Provided material:
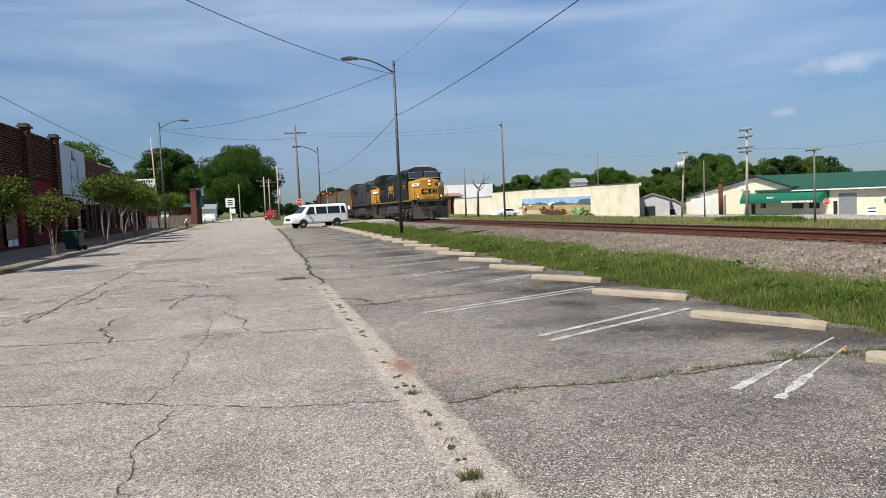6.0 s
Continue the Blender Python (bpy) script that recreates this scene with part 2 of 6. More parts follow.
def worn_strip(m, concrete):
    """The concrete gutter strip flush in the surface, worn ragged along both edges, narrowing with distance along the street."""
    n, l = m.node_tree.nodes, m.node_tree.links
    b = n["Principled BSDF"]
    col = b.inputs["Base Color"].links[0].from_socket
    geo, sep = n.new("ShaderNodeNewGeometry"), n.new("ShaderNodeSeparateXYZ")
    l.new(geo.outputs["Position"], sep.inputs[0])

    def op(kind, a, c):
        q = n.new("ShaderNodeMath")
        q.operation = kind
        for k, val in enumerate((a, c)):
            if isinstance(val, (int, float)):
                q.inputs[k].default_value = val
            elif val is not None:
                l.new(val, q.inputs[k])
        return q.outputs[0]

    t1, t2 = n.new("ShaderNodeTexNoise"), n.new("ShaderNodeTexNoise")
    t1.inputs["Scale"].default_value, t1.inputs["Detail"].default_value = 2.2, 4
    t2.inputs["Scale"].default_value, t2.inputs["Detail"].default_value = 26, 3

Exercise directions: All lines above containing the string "with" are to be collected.

Result of this exercise:
Continue the Blender Python (bpy) script that recreates this scene with part 2 of 6. More parts follow.
    """The concrete gutter strip flush in the surface, worn ragged along both edges, narrowing with distance along the street."""